People in the creative arts sector will soon receive education on their tax obligations.
According to the Ministry of Tourism, Arts and Culture, workshops will be organised from now to December 2018 so the artistes are thoroughly educated on the modalities involved in the payment of tax.
In the wake of this, creative artistes have been granted some grace period of exemption from tax payment until they understand what the whole system entails especially as regards their trade.
In a statement signed by the Minister, Catherine Abelema Afeku, the ministry “has agreed with the Ministry of Finance and the Ghana Revenue Authority (GRA) that until such time that artists have been educated on their tax obligations, they will be given a moratorium.”
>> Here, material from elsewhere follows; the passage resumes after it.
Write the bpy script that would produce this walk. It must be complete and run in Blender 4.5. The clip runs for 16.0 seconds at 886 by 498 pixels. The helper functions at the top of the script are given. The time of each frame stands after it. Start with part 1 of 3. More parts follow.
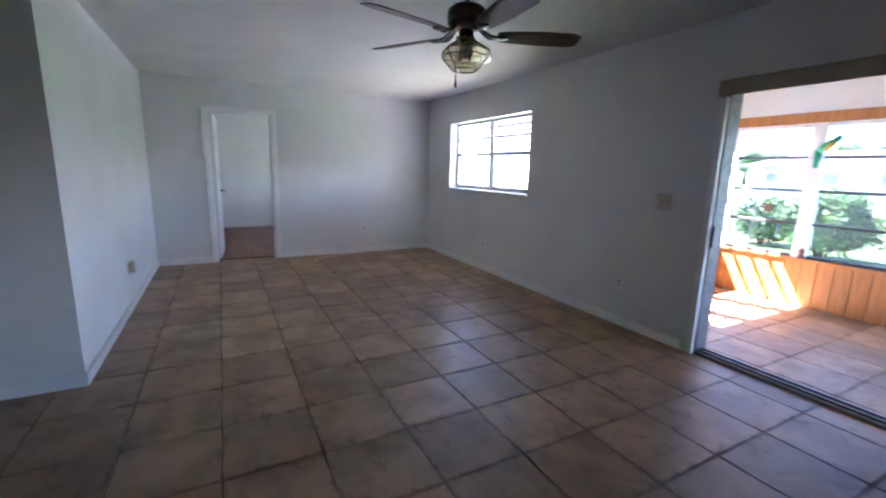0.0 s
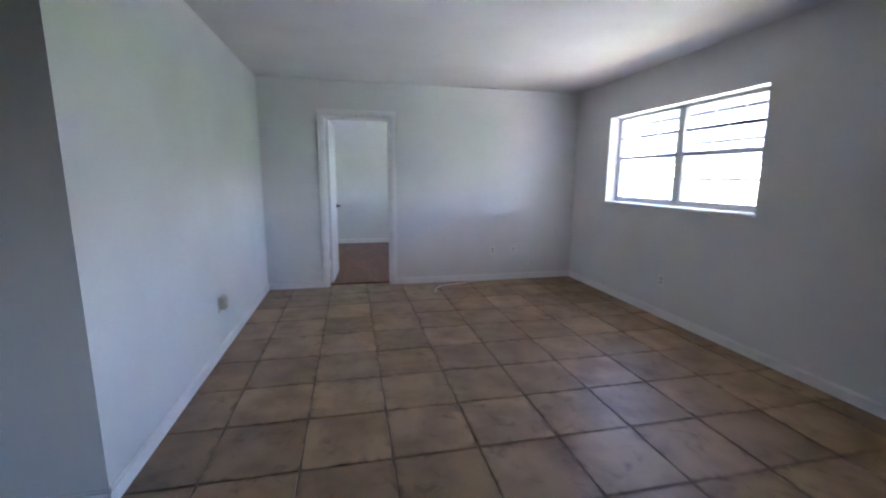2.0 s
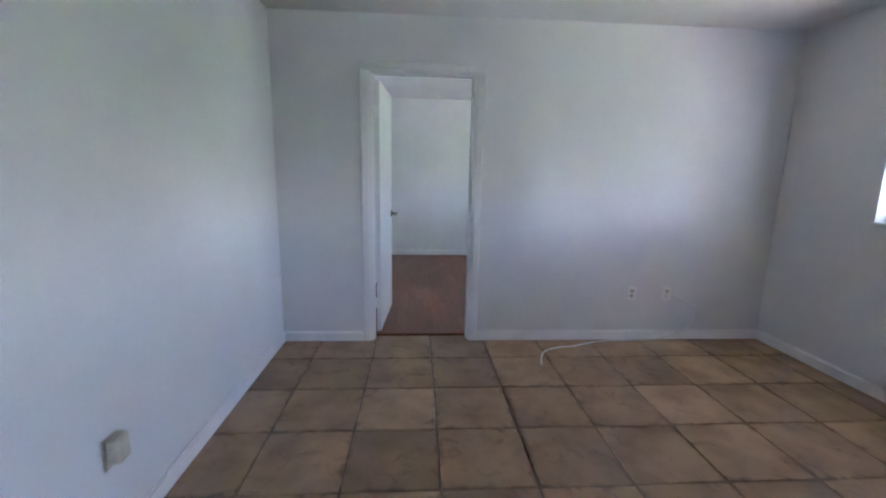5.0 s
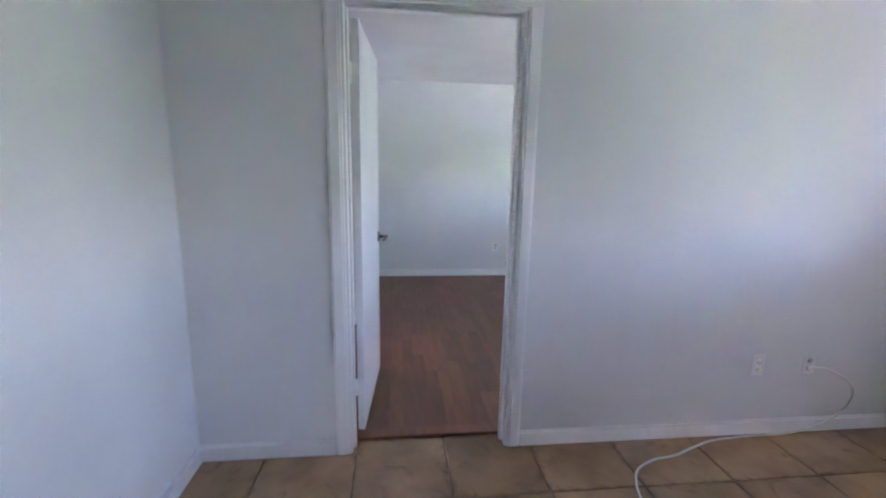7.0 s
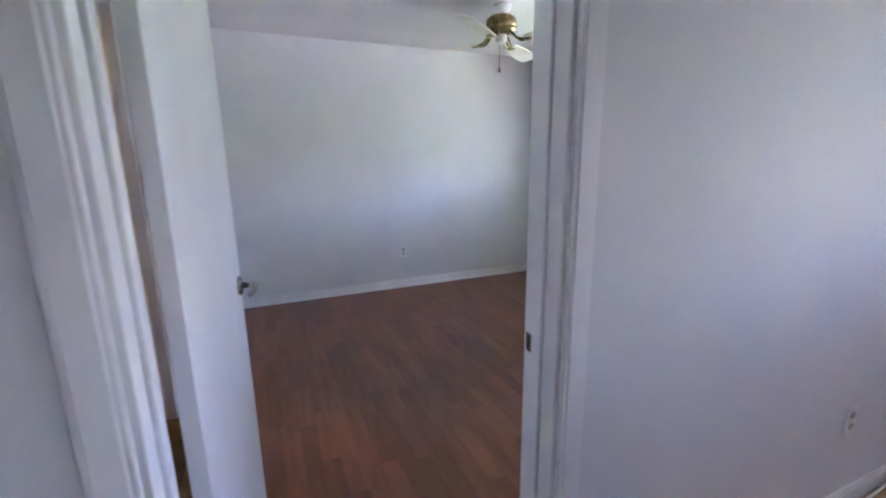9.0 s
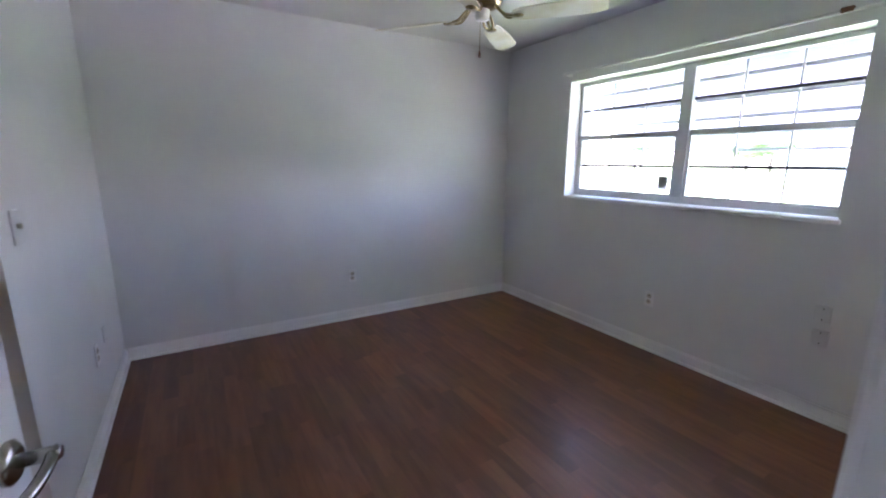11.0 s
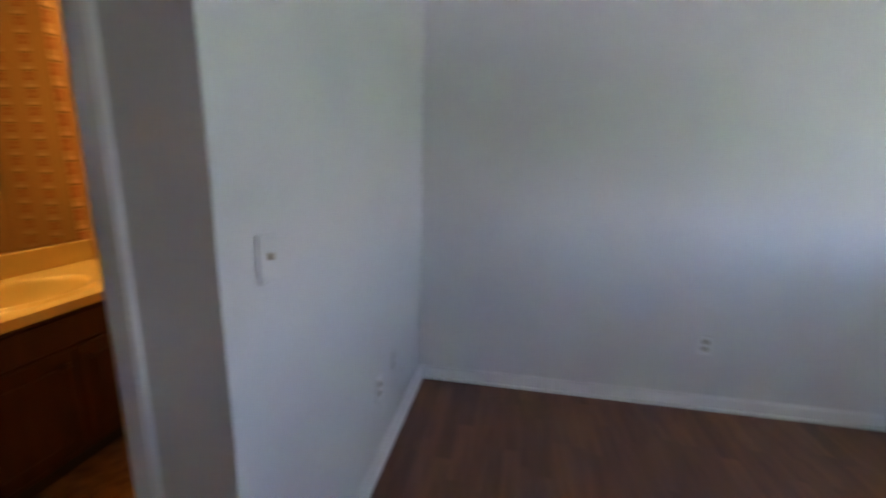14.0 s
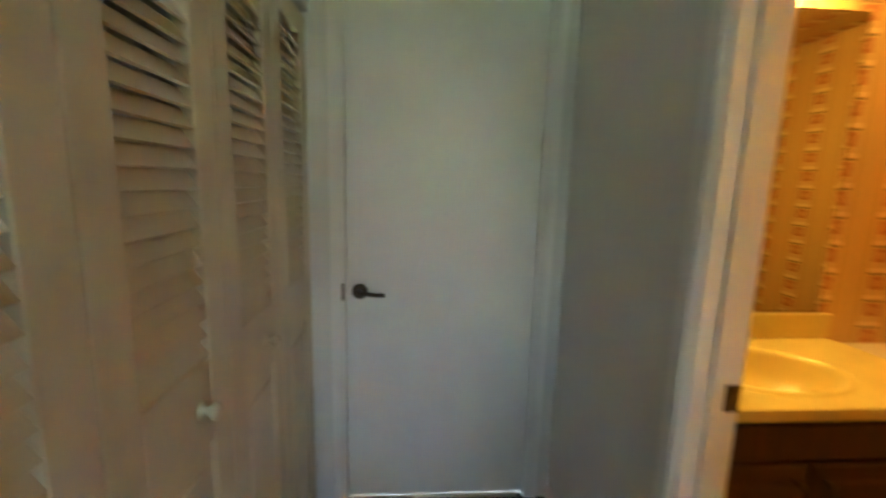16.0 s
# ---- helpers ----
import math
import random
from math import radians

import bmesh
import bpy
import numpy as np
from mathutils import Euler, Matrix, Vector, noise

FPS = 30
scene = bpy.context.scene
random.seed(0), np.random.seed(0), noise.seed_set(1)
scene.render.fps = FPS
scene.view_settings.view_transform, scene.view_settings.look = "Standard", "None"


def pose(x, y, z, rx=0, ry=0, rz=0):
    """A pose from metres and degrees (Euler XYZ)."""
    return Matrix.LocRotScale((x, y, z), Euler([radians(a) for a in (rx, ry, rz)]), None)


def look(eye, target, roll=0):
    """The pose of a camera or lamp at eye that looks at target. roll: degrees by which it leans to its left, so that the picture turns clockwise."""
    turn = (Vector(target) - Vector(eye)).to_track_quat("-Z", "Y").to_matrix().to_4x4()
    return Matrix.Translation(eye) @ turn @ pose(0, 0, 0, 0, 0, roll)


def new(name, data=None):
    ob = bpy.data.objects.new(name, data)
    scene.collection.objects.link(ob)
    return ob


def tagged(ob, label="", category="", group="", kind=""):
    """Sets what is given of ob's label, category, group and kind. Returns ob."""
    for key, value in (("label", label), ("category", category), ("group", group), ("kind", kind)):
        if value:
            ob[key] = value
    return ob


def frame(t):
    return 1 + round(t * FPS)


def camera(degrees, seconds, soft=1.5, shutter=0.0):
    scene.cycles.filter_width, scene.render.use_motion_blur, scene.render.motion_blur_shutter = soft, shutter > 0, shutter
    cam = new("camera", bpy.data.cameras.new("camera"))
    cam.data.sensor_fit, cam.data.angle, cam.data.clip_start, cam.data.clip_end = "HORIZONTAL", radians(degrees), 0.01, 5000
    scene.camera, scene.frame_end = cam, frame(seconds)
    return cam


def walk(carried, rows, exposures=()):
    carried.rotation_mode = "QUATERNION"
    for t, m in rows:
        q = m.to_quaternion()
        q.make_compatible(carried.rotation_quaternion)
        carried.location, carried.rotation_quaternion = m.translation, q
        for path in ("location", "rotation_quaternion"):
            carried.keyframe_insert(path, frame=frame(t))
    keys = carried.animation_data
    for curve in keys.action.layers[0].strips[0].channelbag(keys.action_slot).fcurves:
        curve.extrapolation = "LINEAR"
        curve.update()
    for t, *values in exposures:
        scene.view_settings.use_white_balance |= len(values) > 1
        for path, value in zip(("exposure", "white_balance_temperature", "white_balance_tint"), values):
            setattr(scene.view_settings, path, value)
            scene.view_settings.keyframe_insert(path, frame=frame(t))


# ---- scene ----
cam = camera(93.4, 16.0, 2.0, 0.5)

PATH = [
    (0, (0.252, 0.003, 1.359), (1.173, 1.738, 0.984), 1.5),
    (0.5, (0.333, 0.31, 1.363), (1.118, 2.118, 1.026), 1.2),
    (1, (0.369, 0.623, 1.366), (1.011, 2.483, 1.006), 1.8),
    (1.5, (0.4, 0.959, 1.363), (0.991, 2.833, 0.99), -0.0),
    (2, (0.445, 1.319, 1.345), (0.868, 3.244, 1.009), 0.4),
    (2.5, (0.455, 1.679, 1.345), (0.772, 3.624, 1.005), 1.2),
    (3, (0.473, 2.037, 1.351), (0.759, 3.987, 1.007), -0.3),
    (3.5, (0.523, 2.367, 1.352), (0.696, 4.334, 1.032), 0.2),
    (4, (0.523, 2.654, 1.351), (0.645, 4.615, 0.978), 1.4),
    (6.5, (0.415, 4.342, 1.37), (0.547, 6.306, 1.017), 0.5),
    (7, (0.38, 4.649, 1.373), (0.589, 6.604, 1.006), 1.1),
    (7.5, (0.331, 4.976, 1.366), (0.694, 6.904, 0.977), -0.4),
    (8, (0.339, 5.284, 1.356), (0.751, 7.201, 0.961), -0.3),
    (8.5, (0.364, 5.554, 1.353), (0.899, 7.433, 0.925), 0.7),
    (9, (0.357, 5.833, 1.357), (1.114, 7.636, 0.937), -0.8),
    (9.5, (0.405, 6.097, 1.337), (1.213, 7.87, 0.885), -0.3),
    (10, (0.482, 6.329, 1.362), (1.364, 8.08, 0.968), 0.4),
    (10.2, (0.495, 6.395, 1.367), (1.394, 8.137, 0.955), 0.4),
    (12.3, (0.572, 6.838, 1.398), (1.725, 8.430, 1.028), 0.8),
    (12.5, (0.603, 6.905, 1.396), (1.651, 8.569, 1.047), 0.9),
    (13, (0.673, 7.081, 1.386), (1.4, 8.898, 0.972), 0.9),
    (13.5, (0.683, 7.315, 1.383), (1.04, 9.244, 0.992), -0.7),
    (14, (0.56, 7.6, 1.396), (0.225, 9.523, 0.972), 1.4),
    (14.5, (0.476, 7.64, 1.39), (-0.545, 9.318, 1.012), 1.6),
    (14.8, (0.345, 7.666, 1.383), (-0.966, 9.142, 1.05), 1.2),
    (15.2, (0.165, 7.67, 1.396), (-1.455, 8.795, 1.055), 1.4),
    (15.6, (0.012, 7.655, 1.422), (-1.852, 8.285, 1.063), 1.1),
    (16, (-0.113, 7.640, 1.447), (-2.083, 7.788, 1.128), 1.5),
]
EXPOSURES = [(0.0, 5.58, 5450, 27), (4.0, 5.53, 5450, 27), (6.5, 5.78, 5450, 29), (9.0, 5.54, 5550, 38), (10.2, 5.32, 5650, 39), (12.5, 4.6, 5750, 36), (14.0, 4.98, 5700, 33), (15.0, 5.15, 5800, 20), (16.0, 5.66, 5900, 6)]
walk(cam, [(t, look(eye, target, roll)) for t, eye, target, roll in PATH], EXPOSURES)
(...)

The statements adds: “In this connection, the Ministry announces for the information of all players in the creative arts sector that it has received assurances from the Ministry of Finance and the GRA to the effect that between now and end of December 2018, workshops will be organized to educate artistes on their tax obligations, generally, and why it is the civic responsibility of every Ghanaian who earns an income to pay tax.”
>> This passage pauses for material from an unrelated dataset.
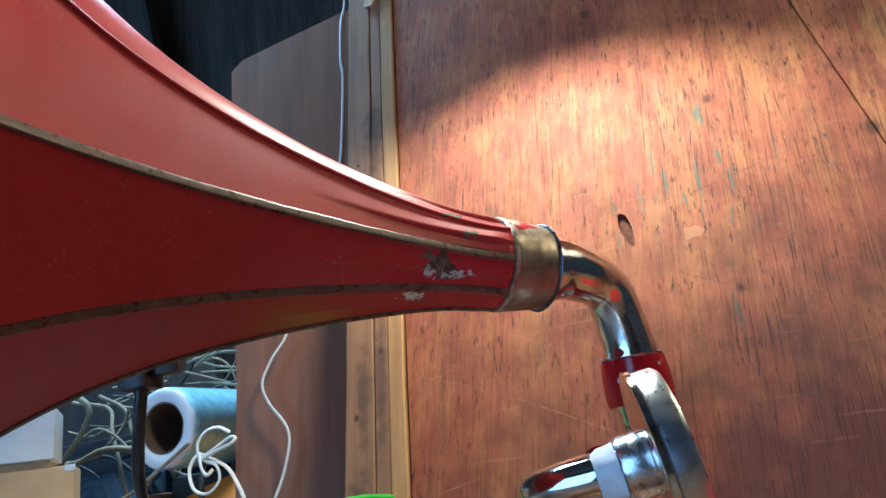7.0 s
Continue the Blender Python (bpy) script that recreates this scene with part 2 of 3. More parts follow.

This new move was precipitated by an allegation made by some actors like Mercy Asiedu, Kwadwo Nkansah ‘Lilwin’ that the Ghana Revenue Authority (GRA) had come after them to pay taxes on all the works they did in the past.
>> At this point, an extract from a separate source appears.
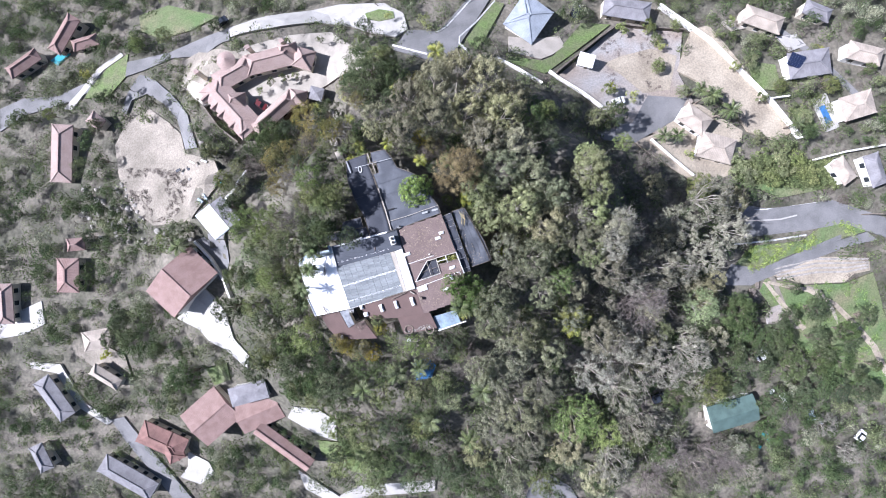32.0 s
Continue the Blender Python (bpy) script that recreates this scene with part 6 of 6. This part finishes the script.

The actors who were unyielding to action said the government had not fulfilled its promises to them, hence did not see the need to pay taxes.
Tourism Minister, therefore, led a group of artistes, Akorfa Edjeani, Yvonne Nelson, Lilwin, Idikoko and Oscar Provencal to meet the Finance Minister, Ken Ofori Atta for a discussion on the matter.
Catherine Afeku, in the statement also indicated that she met with the Commissioner-General of the Ghana Revenue Authority, Kofi Nti who agreed to give the artistes some grace period until they gain education on what the computations and modalities of the payment.
“The Ministry of Tourism, Arts and Culture can assure the general public that the government has listened to the country’s artists and taken into account their apprehensions and demands.”
“As a Government, we appreciate the significant role played by the creative arts sector and their immeasurable contribution to the creative economy, and we shall continue to create the space for the industry to flourish,” the statement further noted.
In the meantime “…the Ministry announces for the information of all players in the creative arts sector that it has received from the Ministry of Finance and the GRA to the effect that between now and the end of December 2018, workshops will be organised to educate artistes on their tax obligations, generally, and why it is the civic responsibility of every Ghanaian who earns an income to pay tax.”